::: Dataset section

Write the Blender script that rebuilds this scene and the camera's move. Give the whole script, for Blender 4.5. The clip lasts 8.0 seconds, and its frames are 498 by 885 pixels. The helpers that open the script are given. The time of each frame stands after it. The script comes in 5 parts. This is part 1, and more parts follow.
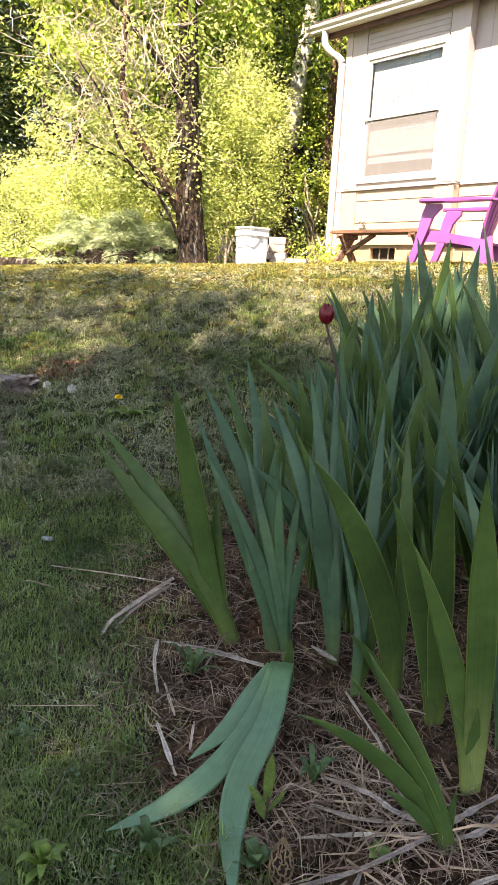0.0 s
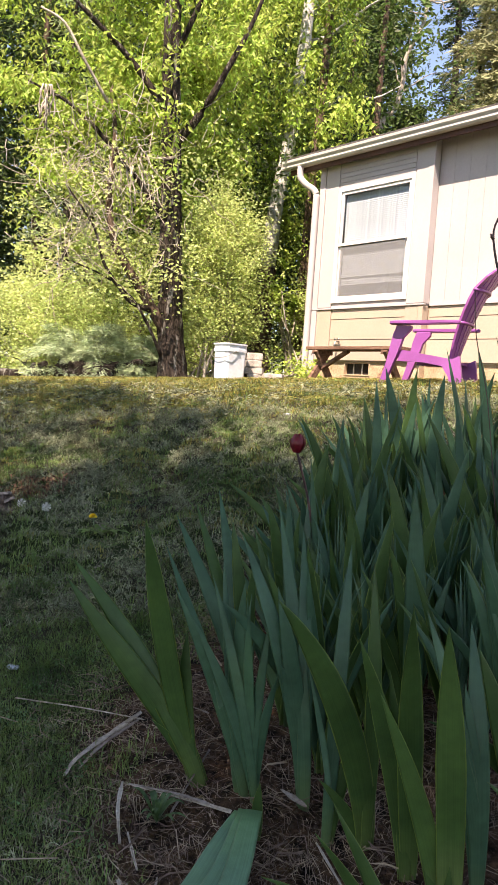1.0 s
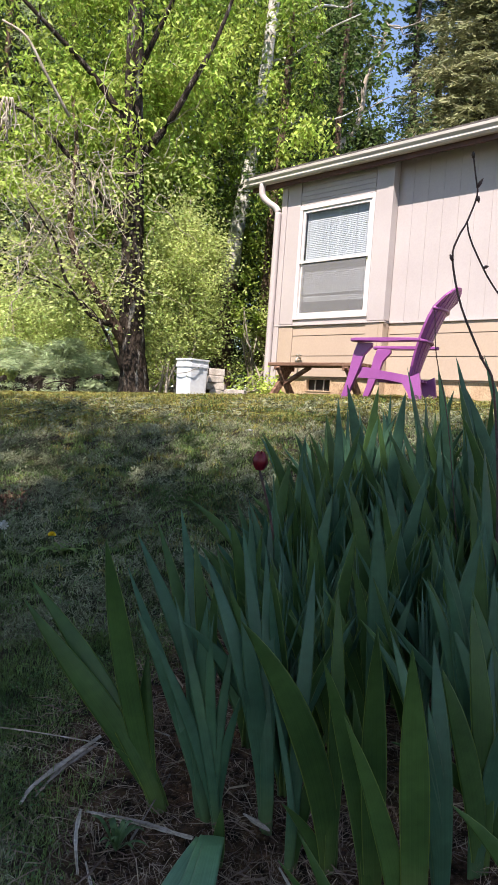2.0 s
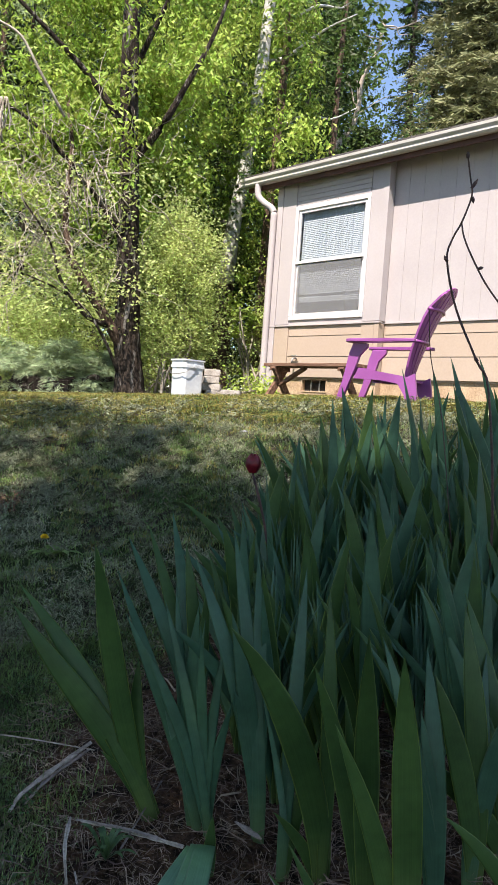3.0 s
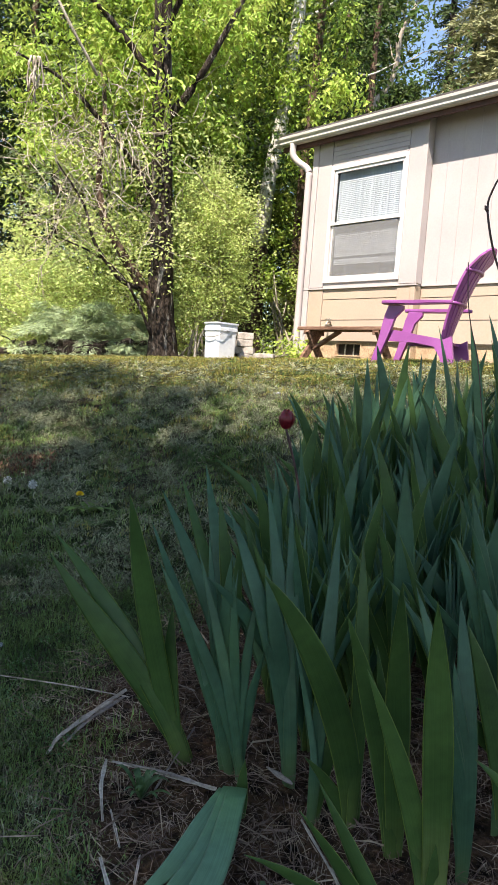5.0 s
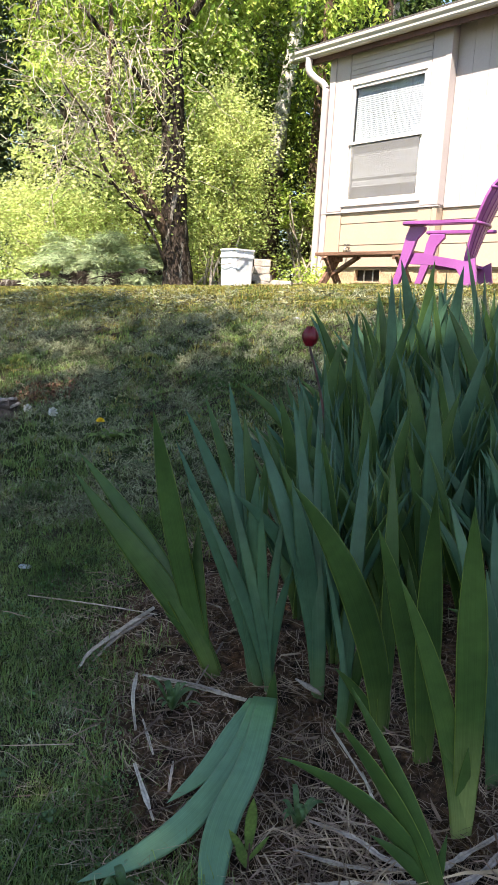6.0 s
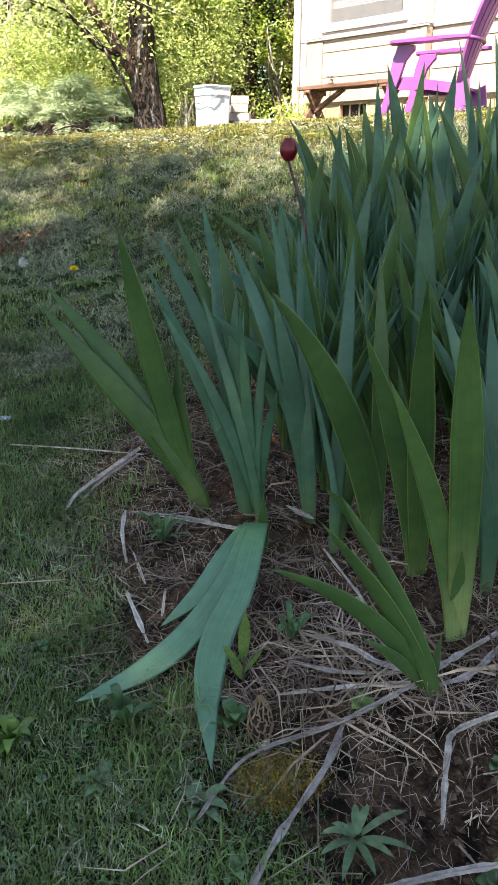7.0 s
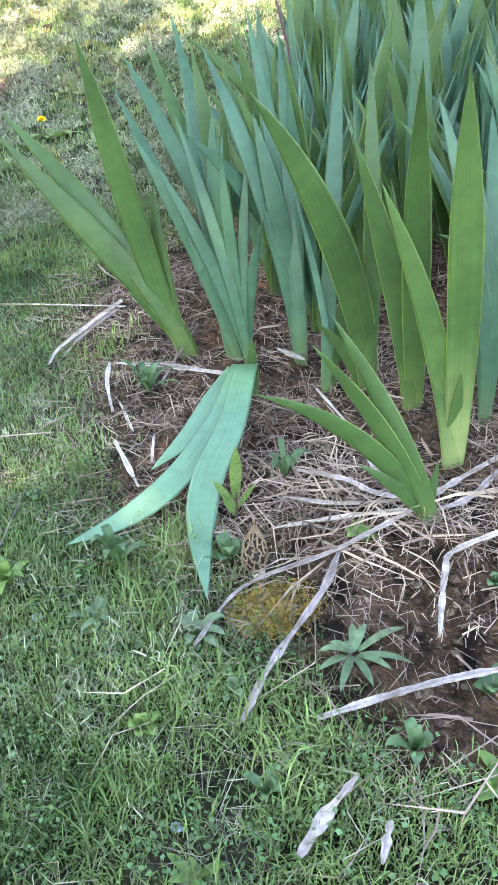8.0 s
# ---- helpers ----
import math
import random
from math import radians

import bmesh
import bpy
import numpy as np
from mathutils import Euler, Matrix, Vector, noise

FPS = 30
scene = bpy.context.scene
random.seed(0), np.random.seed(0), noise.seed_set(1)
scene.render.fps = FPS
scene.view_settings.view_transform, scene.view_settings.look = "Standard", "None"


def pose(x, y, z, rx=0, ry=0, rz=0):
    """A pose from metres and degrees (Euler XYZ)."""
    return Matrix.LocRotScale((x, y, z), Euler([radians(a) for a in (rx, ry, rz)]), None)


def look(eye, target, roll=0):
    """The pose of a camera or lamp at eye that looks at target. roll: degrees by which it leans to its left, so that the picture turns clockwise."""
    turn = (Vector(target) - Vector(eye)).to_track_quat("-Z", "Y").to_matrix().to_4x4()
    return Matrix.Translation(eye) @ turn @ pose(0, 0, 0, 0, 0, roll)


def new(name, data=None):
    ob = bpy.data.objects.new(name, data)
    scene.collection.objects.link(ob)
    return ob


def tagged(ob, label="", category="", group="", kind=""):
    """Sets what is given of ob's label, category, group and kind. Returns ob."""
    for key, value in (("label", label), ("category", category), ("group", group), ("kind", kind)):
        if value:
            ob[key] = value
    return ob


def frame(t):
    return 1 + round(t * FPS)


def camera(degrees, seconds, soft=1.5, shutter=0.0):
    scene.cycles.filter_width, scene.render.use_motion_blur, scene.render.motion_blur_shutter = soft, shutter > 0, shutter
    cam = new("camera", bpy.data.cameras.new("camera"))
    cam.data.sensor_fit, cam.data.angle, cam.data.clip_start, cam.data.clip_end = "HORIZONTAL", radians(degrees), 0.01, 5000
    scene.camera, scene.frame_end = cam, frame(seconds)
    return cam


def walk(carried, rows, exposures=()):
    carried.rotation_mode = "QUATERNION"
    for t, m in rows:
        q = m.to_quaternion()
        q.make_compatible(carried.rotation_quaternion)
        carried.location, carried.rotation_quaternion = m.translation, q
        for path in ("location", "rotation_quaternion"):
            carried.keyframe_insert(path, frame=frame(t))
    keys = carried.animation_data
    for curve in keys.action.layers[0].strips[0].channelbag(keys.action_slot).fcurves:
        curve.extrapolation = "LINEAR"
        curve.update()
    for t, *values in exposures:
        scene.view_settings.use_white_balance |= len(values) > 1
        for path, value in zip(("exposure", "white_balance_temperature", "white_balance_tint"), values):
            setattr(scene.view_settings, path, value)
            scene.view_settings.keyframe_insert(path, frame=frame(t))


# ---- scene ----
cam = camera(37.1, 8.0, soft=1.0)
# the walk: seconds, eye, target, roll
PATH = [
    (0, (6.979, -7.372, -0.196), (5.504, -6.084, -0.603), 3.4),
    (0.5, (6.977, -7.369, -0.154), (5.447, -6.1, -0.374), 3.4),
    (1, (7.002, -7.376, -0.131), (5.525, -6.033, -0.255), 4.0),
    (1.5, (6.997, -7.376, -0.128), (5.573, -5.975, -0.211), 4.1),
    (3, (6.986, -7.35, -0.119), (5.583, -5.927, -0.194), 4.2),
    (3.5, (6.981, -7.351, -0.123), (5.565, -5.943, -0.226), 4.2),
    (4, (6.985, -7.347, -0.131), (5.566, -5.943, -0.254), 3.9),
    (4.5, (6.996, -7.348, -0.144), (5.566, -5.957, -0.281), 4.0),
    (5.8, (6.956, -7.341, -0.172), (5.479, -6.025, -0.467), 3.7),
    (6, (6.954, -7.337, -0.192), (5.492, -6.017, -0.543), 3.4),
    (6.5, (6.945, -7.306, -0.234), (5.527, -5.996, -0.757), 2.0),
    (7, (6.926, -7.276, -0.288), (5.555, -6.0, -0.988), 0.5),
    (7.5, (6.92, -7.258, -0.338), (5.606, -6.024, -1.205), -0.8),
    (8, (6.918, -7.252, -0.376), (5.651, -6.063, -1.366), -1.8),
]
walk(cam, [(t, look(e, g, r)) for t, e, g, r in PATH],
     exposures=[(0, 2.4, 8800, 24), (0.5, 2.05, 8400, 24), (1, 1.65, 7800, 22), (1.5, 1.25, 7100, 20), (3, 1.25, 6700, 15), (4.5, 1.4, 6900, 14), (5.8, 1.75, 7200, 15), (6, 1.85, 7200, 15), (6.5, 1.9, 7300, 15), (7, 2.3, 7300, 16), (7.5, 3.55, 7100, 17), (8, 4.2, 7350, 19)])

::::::

## Your goal
Reproduce the whole listing above word for word, but not its pictures.

## Task result
Write the Blender script that rebuilds this scene and the camera's move. Give the whole script, for Blender 4.5. The clip lasts 8.0 seconds, and its frames are 498 by 885 pixels. The helpers that open the script are given. The time of each frame stands after it. The script comes in 5 parts. This is part 1, and more parts follow.
0.0 s
1.0 s
2.0 s
3.0 s
5.0 s
6.0 s
7.0 s
8.0 s
# ---- helpers ----
import math
import random
from math import radians

import bmesh
import bpy
import numpy as np
from mathutils import Euler, Matrix, Vector, noise

FPS = 30
scene = bpy.context.scene
random.seed(0), np.random.seed(0), noise.seed_set(1)
scene.render.fps = FPS
scene.view_settings.view_transform, scene.view_settings.look = "Standard", "None"


def pose(x, y, z, rx=0, ry=0, rz=0):
    """A pose from metres and degrees (Euler XYZ)."""
    return Matrix.LocRotScale((x, y, z), Euler([radians(a) for a in (rx, ry, rz)]), None)


def look(eye, target, roll=0):
    """The pose of a camera or lamp at eye that looks at target. roll: degrees by which it leans to its left, so that the picture turns clockwise."""
    turn = (Vector(target) - Vector(eye)).to_track_quat("-Z", "Y").to_matrix().to_4x4()
    return Matrix.Translation(eye) @ turn @ pose(0, 0, 0, 0, 0, roll)


def new(name, data=None):
    ob = bpy.data.objects.new(name, data)
    scene.collection.objects.link(ob)
    return ob


def tagged(ob, label="", category="", group="", kind=""):
    """Sets what is given of ob's label, category, group and kind. Returns ob."""
    for key, value in (("label", label), ("category", category), ("group", group), ("kind", kind)):
        if value:
            ob[key] = value
    return ob


def frame(t):
    return 1 + round(t * FPS)


def camera(degrees, seconds, soft=1.5, shutter=0.0):
    scene.cycles.filter_width, scene.render.use_motion_blur, scene.render.motion_blur_shutter = soft, shutter > 0, shutter
    cam = new("camera", bpy.data.cameras.new("camera"))
    cam.data.sensor_fit, cam.data.angle, cam.data.clip_start, cam.data.clip_end = "HORIZONTAL", radians(degrees), 0.01, 5000
    scene.camera, scene.frame_end = cam, frame(seconds)
    return cam


def walk(carried, rows, exposures=()):
    carried.rotation_mode = "QUATERNION"
    for t, m in rows:
        q = m.to_quaternion()
        q.make_compatible(carried.rotation_quaternion)
        carried.location, carried.rotation_quaternion = m.translation, q
        for path in ("location", "rotation_quaternion"):
            carried.keyframe_insert(path, frame=frame(t))
    keys = carried.animation_data
    for curve in keys.action.layers[0].strips[0].channelbag(keys.action_slot).fcurves:
        curve.extrapolation = "LINEAR"
        curve.update()
    for t, *values in exposures:
        scene.view_settings.use_white_balance |= len(values) > 1
        for path, value in zip(("exposure", "white_balance_temperature", "white_balance_tint"), values):
            setattr(scene.view_settings, path, value)
            scene.view_settings.keyframe_insert(path, frame=frame(t))


# ---- scene ----
cam = camera(37.1, 8.0, soft=1.0)
# the walk: seconds, eye, target, roll
PATH = [
    (0, (6.979, -7.372, -0.196), (5.504, -6.084, -0.603), 3.4),
    (0.5, (6.977, -7.369, -0.154), (5.447, -6.1, -0.374), 3.4),
    (1, (7.002, -7.376, -0.131), (5.525, -6.033, -0.255), 4.0),
    (1.5, (6.997, -7.376, -0.128), (5.573, -5.975, -0.211), 4.1),
    (3, (6.986, -7.35, -0.119), (5.583, -5.927, -0.194), 4.2),
    (3.5, (6.981, -7.351, -0.123), (5.565, -5.943, -0.226), 4.2),
    (4, (6.985, -7.347, -0.131), (5.566, -5.943, -0.254), 3.9),
    (4.5, (6.996, -7.348, -0.144), (5.566, -5.957, -0.281), 4.0),
    (5.8, (6.956, -7.341, -0.172), (5.479, -6.025, -0.467), 3.7),
    (6, (6.954, -7.337, -0.192), (5.492, -6.017, -0.543), 3.4),
    (6.5, (6.945, -7.306, -0.234), (5.527, -5.996, -0.757), 2.0),
    (7, (6.926, -7.276, -0.288), (5.555, -6.0, -0.988), 0.5),
    (7.5, (6.92, -7.258, -0.338), (5.606, -6.024, -1.205), -0.8),
    (8, (6.918, -7.252, -0.376), (5.651, -6.063, -1.366), -1.8),
]
walk(cam, [(t, look(e, g, r)) for t, e, g, r in PATH],
     exposures=[(0, 2.4, 8800, 24), (0.5, 2.05, 8400, 24), (1, 1.65, 7800, 22), (1.5, 1.25, 7100, 20), (3, 1.25, 6700, 15), (4.5, 1.4, 6900, 14), (5.8, 1.75, 7200, 15), (6, 1.85, 7200, 15), (6.5, 1.9, 7300, 15), (7, 2.3, 7300, 16), (7.5, 3.55, 7100, 17), (8, 4.2, 7350, 19)])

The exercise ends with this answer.